Comme l’expliquait Le JDD en 2012, le vice-président a toutefois pris, au cours du XXe siècle, une part de plus en plus active à la politique menée par le président élu. Depuis les années 1930, il participe par exemple de plein droit aux réunions du cabinet présidentiel et depuis 1949, le vice-président est aussi un membre statutaire du Conseil national de sécurité. Toutefois, l’absence de cadre clair sur le plan constitutionnel fait que les missions dévolues au numéro 2 de l’exécutif “peuvent varier d’une présidence à l’autre”, selon l’hebdomadaire.
Le vice-président, “éminence grise” du président ?
Globalement, et de manière de plus en plus systématique, le vice-président occupe ainsi un rôle de conseiller non officiel du président, notamment sur les questions internationales, parfois avec une influence colossale sur les décisions du chef de l’État. “Au cours du premier mandat de George W. Bush (entre 2000 et 2004, ndlr), le membre le plus influent sur la politique étrangère n’était ni la conseillère à la sécurité nationale, ni le secrétaire d’État. C’était le vice-président Dick Cheney”, illustre ainsi le politologue américain David Rothkopf, cité par Les Échos.
Derrière un président en première ligne médiatique, le vice-président a donc parfois un rôle s’apparentant à celui d’une “éminence grise”. “C’est quelqu’un qui est forcément plus discret, surtout quand on a un président très voyant comme Donald Trump, explique Lauric Henneton, toujours cité par France Inter. Par exemple, Mike Pence (vice-président de Trump entre 2016 et 2020, ndlr) n’est pas une personne qui aime les paillettes et être vu. Vice-président, c’est plus un rôle de l’ombre. Ce ne sont pas gens qui d’un point de vue protocolaire vont vouloir voler la vedette du président. Il y a toute une partie presque théâtrale, où le président est aux avant postes.”

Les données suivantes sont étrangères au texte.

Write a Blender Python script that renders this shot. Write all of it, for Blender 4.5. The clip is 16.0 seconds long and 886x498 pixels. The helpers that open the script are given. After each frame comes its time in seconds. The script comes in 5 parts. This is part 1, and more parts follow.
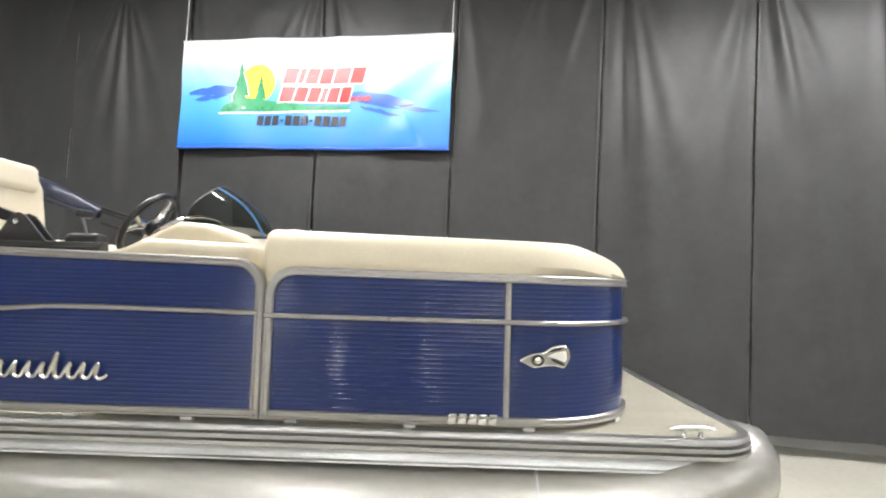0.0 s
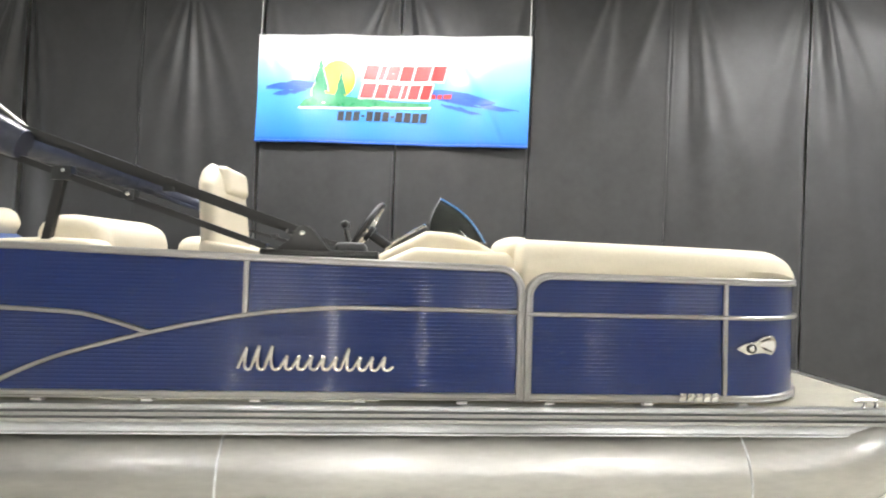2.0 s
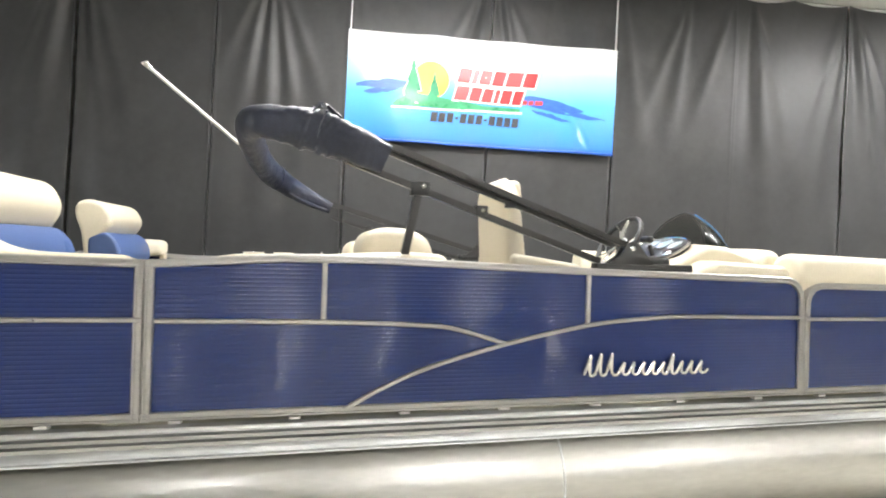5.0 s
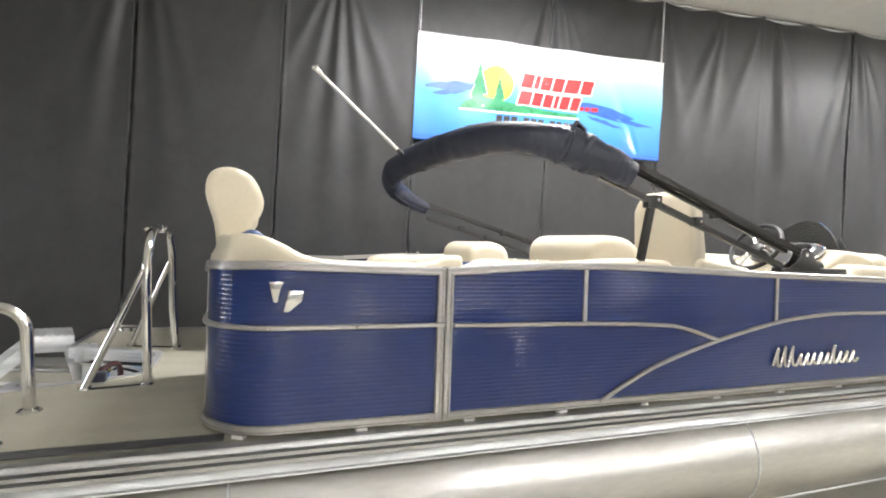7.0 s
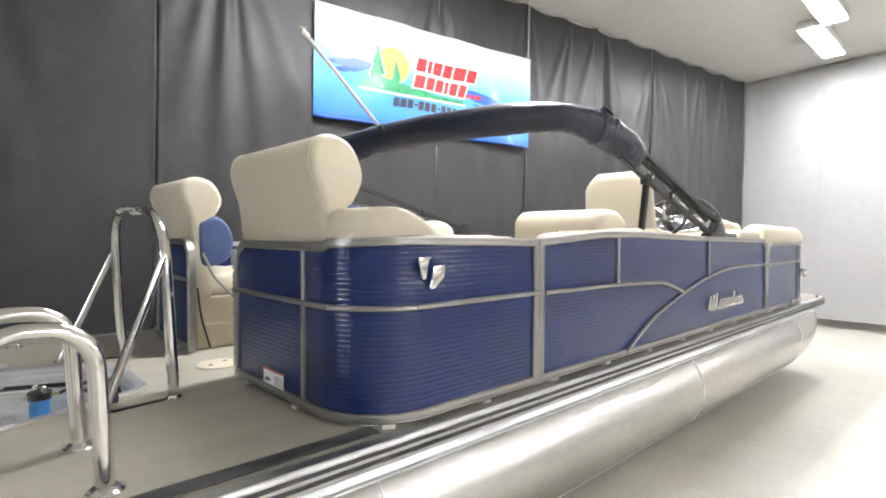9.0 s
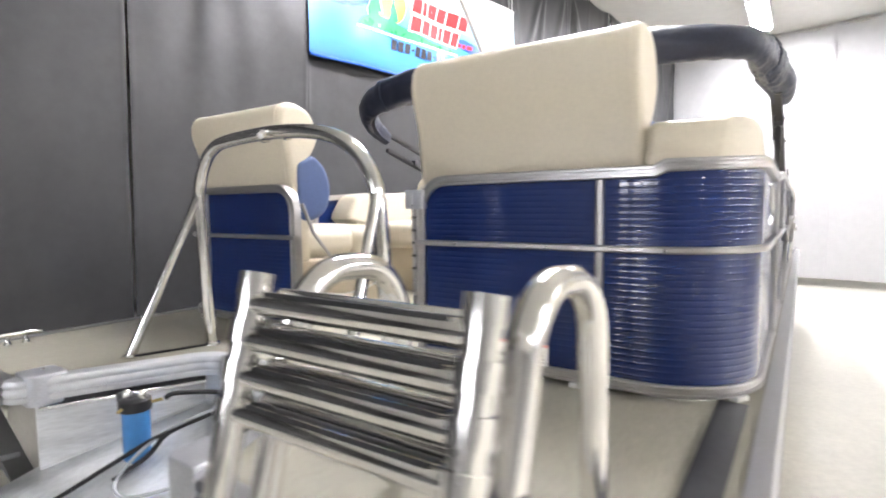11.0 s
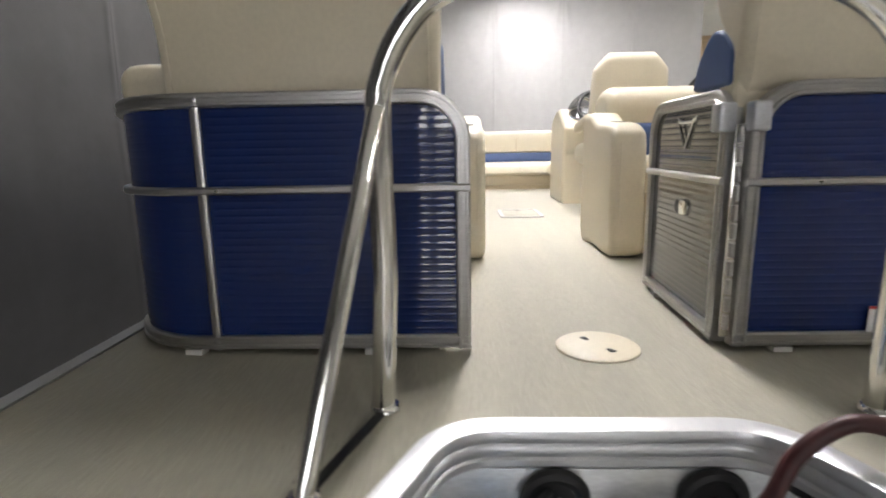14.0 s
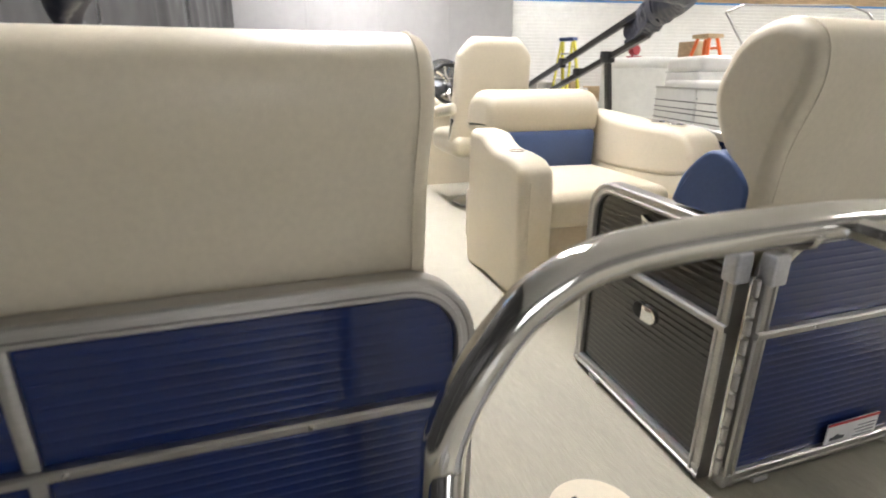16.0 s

Un atout crucial au moment de la campagne électorale
Le vice-président se définit donc surtout dans le contraste du duo qu’il forme avec le président, au cours du mandat mais aussi en amont, au moment de la campagne électorale, où l’identité du colistier du candidat à la présidence doit nécessairement renforcer ce dernier. “Il y a toujours une dimension stratégique, il s’agit de contrebalancer un certain nombre de faiblesses, abonde Lauric Henneton. Biden, homme blanc âgé, a choisi une femme issue de minorité beaucoup plus jeune que lui. De ce point de vue, il y a un côté rééquilibrage du ticket.”
Ainsi, les candidats à la vice-présidence sont, bien souvent, davantage mis en avant médiatiquement au moment de leur nomination et pendant la campagne qu’après, une fois élus. “Il y a une double stratégie : nommer quelqu’un qui permette d’avoir un électorat que soi-même on ne pourrait pas forcément avoir ; et quelqu’un qui soit prêt, dès le premier jour, à endosser le costume de chef de la première puissance mondiale”, synthétise Lauric Henneton.